Tel est le cadre où prend place Kurogane Girl & the Alpaca Prince, shôjo en deux volumes qui, on s'en doute déjà, n'a pas fin de nous étonner de par son univers multifacettes, avec en premier lieu ce cadre, assez atypique pour un shôjo, où une guerre vient de se terminer et où il est constamment question de robots géants.
Dans cet univers de base, Yoriko fait figure d'héroïne assez particulière, se fichant de la guéguerre puérile que les lycéens se mènent, au point d'ignorer les excès de jalousie prétentieuse de certaines filles de Yûhi quand elle se retrouve soudainement approchée par Mine, un fils de Yûhi, et le plus populaire et plus étrange garçon de l'établissement, qui est surtout un je m'en foutiste que notre héroïne a croisé devant le zoo en faillite alors qu'il recueillait un... alpaga abandonné. Wow. Ca va, vous suivez toujours ?
Parallèlement à sa quête de travail via des sorties en robot géant, Yoriko doit donc apprendre à gérer une situation qui dégénère de plus en plus avec le dénommé Mine, qui, toujours accompagné de son alpaga, fait passer notre héroïne pour sa petite amie en pensant l'aider, alors qu'il ne fait que la mettre encore plus dans la mouise vis-à-vis de certaines camarades de classe. Le jeune garçon, fils de riche un peu à la ramasse, enchaîne les petites bourdes qui ont de quoi agacer Yoriko, mais celle-ci est vite amenée à découvrir un peu plus ce garçon bizarre avec lequel elle n'a normalement aucune affinité...

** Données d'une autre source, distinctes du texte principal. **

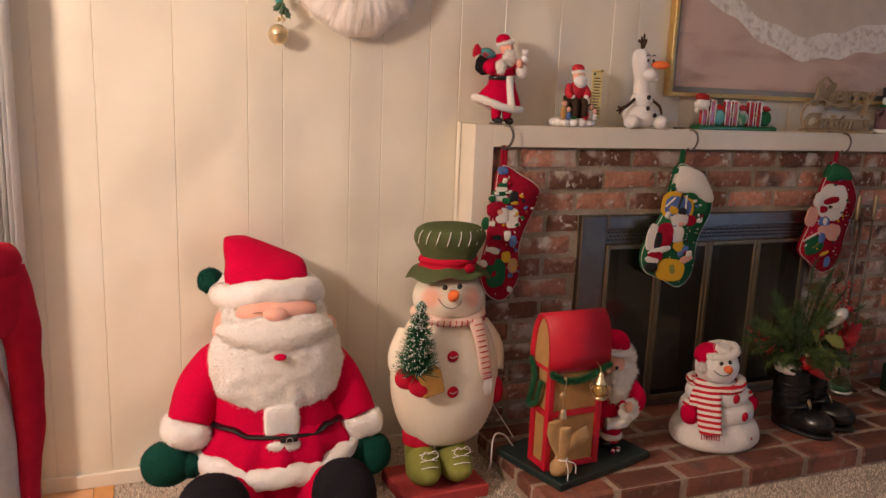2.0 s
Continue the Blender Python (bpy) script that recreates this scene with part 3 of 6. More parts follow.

Dans tout ça, il ne faut pas sous-estimer la mascotte de la série : un alpaga pour le moins bizarre, très collant, au physique invraisemblable, tirant à chacune de ses apparitions des bouilles hilarantes impossibles tels des grands sourires ou des crises de colère... et faisant visiblement tout son possible pour rapprocher Yoriko et Mine, en enchaînant les bourdes et en déclenchant des situations très embêtantes... Loin de n'être qu'une mascotte rigolote, cette bestiole semble avoir un rôle bien précis à jouer.
Voila pour l'univers, qui part un peu dans plusieurs voies en ne manquant pas de laisser le lecteur circonspect face à tant de bizarreries. L'auteure s'offre un récit où se mêlent, en vrac, romance lycéenne, monde d'après-guerre moribond, conflits sociaux, mechas, drame familial et comédie animalière. Un cocktail très riche... trop riche pour une série en seulement deux tomes, peut-être, car malgré ses idées, Kokoro Natsume se montre peu à l'aise pour bien planter tous ses éléments. L'univers de base a du mal à se mettre en place clairement dans un premier temps, jusqu'à ce que certaines explications vaguement plus précises arrivent sans pour autant permettre ensuite un approfondissement. Les thèmes de l'après-guerre ou de la situation familiale triste de Yoriko sont survolés. La présence de mechas, au coeur de la série, est entachée par la pauvreté visuelle de ceux-ci (on dirait plus des jouets que des mechas) et par la confusion totale des très courtes scènes de combat. Quant à Mine, son background peine beaucoup à s'installer avant les toutes dernières pages. Reste surtout cet alpaga aussi bizarre que délirant, qui risque fort de provoquer quelques fous rires.
Kurogane Girl & the alpaca prince se présente comme une courte série très étrange, mélangeant beaucoup de genres et d'idées pour un résultat assez bancal. Il y a un univers qui ne demande qu'à être plus étoffé, à être mieux exploité, mais l'auteure a un certain mal à bien tout poser et à exploiter toutes ses idées. Avec un peu de tolérance, ce premier tome reste clairement intrigant et plutôt sympathique à suivre, mais il faut désormais espérer, comme le laisse penser la fin du tome 1, que le deuxième et déjà dernier tome apporte plus de consistance à un mélange de genres pour l'instant assez branque.